The new regulations aiming at curbing excessive luxury on Everest have proven so troublesome that Khumbu authorities have had to walk back some of their preliminary decisions. In particular, the obligation to use yak convoys instead of helicopters to ferry supplies the last leg to Base Camp has changed.
As we reported earlier this week, outfitters were having problems finding enough yaks in Syanboche, two days away from Base Camp. The loads are so massive and the facilities at BC so expansive that the yaks simply can’t keep up. The situation was only going to worsen when climbers started their rotations to higher camps in April. At that time, the need for supplies, especially bottled oxygen, increases.
Helicopters and big tents
We also mentioned that the so-called Base Camp Management Procedure 2024 could be subject to adjustments. This has, in fact, occurred. The new version now allows helicopters to fly to Base Camp, as long as an ad hoc committee of supervisors approves.
The updated regulations state that companies must still use yaks and porters, if available. The Sherpa mayors of the Khumbu proposed the yak requirement in the hopes of preserving part of the traditional herder’s life. Yak dung is also a main source of fuel in high-altitude villages.
As the revised rules now stand, helicopters will land and take off from three helipads in Everest Base Camp. Above that altitude, they can only fly rescue missions.
There are also new, looser limits on the size of the tents in Base Camp. Dining tents may allocate 5.5 square meters (60 square feet) per person. Each sleeping tent can have 7.4 square meters (80 square feet) per person. The previously allotted space was unrealistic and came too late for the companies that had already bought their tents to adjust.

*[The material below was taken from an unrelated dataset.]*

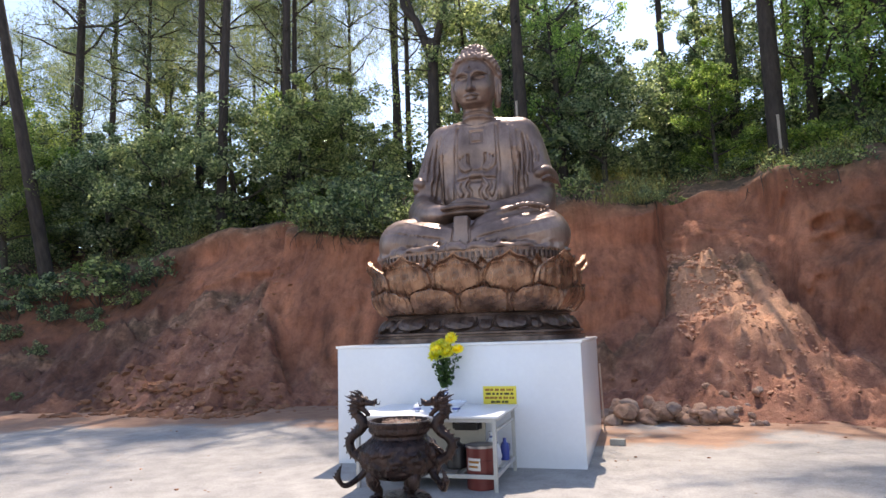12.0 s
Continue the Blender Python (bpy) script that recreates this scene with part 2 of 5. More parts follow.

And while trekkers and visitors are still not allowed to spend the night in Base Camp, climbers may still host friends and sponsors. And of course, Base Camp managers, expedition doctors, and non-climbing Base Camp crew can also stay, The Himalayan Times reported.
Above Base Camp
Other measures have not changed. All commercial ventures, such as cafés or massage businesses, are still disallowed in Base Camp. Climbers must still use bags to store and carry down human excrement. Each person must bring back at least 8kg of garbage.
Before setting off toward the Icefall and the upper camps, teams have to submit an inventory of what they are carrying. Officials assigned by the Sagarmatha Pollution Control Committee can then check that everything is brought back down at the end of the expedition.

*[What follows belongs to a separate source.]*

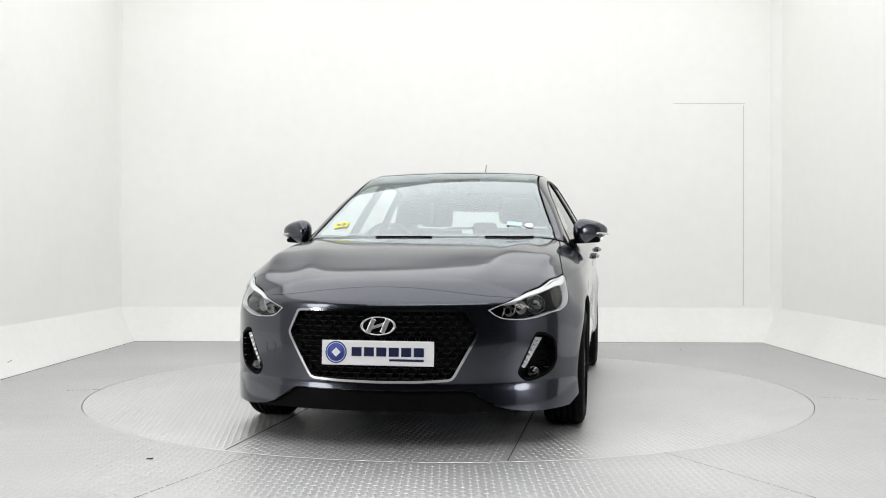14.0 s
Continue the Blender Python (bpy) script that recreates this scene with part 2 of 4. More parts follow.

At least on paper, nothing must remain on the mountain at the end of the climb. That includes dead bodies. If someone dies, the expeditions are responsible for bringing the bodies down.
New ropes
Finally, new ropes must be used for all the fixing. This is pertinent for Seven Summit Treks, which is the company responsible this spring for laying the ropes from Camp 2 to the summit.

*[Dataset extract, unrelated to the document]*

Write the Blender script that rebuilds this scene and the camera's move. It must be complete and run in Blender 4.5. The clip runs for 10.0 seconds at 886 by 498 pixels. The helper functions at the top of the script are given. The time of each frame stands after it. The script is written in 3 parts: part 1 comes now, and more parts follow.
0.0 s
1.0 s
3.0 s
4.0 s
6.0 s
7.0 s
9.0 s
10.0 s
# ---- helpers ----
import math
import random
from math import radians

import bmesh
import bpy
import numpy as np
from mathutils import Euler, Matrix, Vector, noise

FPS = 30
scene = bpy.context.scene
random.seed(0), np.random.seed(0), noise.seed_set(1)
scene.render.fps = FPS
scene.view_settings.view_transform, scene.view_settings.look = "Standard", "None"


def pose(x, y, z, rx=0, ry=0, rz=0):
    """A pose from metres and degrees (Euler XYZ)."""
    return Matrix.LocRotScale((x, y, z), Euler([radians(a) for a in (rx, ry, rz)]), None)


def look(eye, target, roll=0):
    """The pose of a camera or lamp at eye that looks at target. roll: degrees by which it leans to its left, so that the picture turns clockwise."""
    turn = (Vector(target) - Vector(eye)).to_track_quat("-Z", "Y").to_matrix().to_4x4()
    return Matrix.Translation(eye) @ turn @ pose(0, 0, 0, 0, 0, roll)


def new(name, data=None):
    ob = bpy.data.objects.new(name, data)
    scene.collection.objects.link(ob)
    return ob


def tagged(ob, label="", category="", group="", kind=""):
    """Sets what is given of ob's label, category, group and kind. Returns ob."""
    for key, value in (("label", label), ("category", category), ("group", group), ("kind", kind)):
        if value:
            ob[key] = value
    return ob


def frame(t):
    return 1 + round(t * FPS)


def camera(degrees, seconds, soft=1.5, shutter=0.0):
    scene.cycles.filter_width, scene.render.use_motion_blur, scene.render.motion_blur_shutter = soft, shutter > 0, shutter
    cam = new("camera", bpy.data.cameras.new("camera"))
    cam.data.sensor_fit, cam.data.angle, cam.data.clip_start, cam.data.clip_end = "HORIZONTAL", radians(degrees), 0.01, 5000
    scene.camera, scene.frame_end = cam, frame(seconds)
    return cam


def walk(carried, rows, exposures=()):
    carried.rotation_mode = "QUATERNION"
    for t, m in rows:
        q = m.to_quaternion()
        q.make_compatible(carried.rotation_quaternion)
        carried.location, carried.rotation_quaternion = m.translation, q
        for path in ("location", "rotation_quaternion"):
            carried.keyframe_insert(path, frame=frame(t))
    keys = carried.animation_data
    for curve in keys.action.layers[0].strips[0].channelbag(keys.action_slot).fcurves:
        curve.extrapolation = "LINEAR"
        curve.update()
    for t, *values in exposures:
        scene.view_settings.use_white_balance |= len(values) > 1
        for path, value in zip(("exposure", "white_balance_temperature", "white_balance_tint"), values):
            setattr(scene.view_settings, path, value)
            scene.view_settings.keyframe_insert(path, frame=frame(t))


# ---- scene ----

Climbing teams were also waiting for Nepal’s Department of Tourism to publish further regulations for the 8,000’ers. However, expedition leaders consulted by ExplorersWeb said there will be no last-minute rules from the central government, except for the requirement to wear some kind of location device. In the end, this will be a simple Recco reflector instead of a GPS tracker or “chip,” as some sources previously described it.